The novel is allegedly constructed around Ursula’s “choices,” but she makes few. She is exactly the thing that drives me crazy about characters in novels from the Brontë sisters–you think you see some spunk in her, but she never does much with it. That is to say, she doesn’t make choices; she reacts to circumstances thrust upon her. Although we admire Ursula’s pluck in a World War II scenario in which she becomes a civil defense volunteer during the Blitz, everything that occurs seems happenstance rather than chosen. (In another scenario, a bomb delivers her demise; in still another–the book’s most-contrived and least believable thread–she has a German husband, befriends Eva Braun, and kills Hitler!) But whatever the situation, Izzy makes things happen; Ursula detachedly drifts whichever way the wind takes her.

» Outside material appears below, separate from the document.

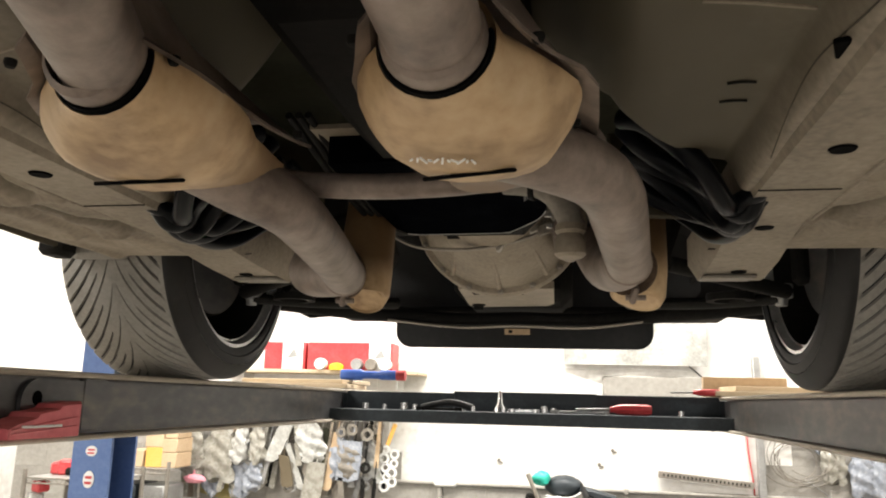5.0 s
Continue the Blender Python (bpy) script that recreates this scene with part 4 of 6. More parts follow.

I ultimately tired of Atkinson’s start/stop/start again structure. We are supposed to accept Ursula as an “old soul,” but for this to work, she needs to be more like a Star Trek Trill–a joined species whose outward bodies have short lives, but whose internal symbiants have multiple lives and retain the lessons learned from each. There is so little connection between the various Ursulas that they are like free-floating ions disconnected from a nucleic soul. Of Life After Life, one British reader remarked that it is “curiously empty.” Exactly!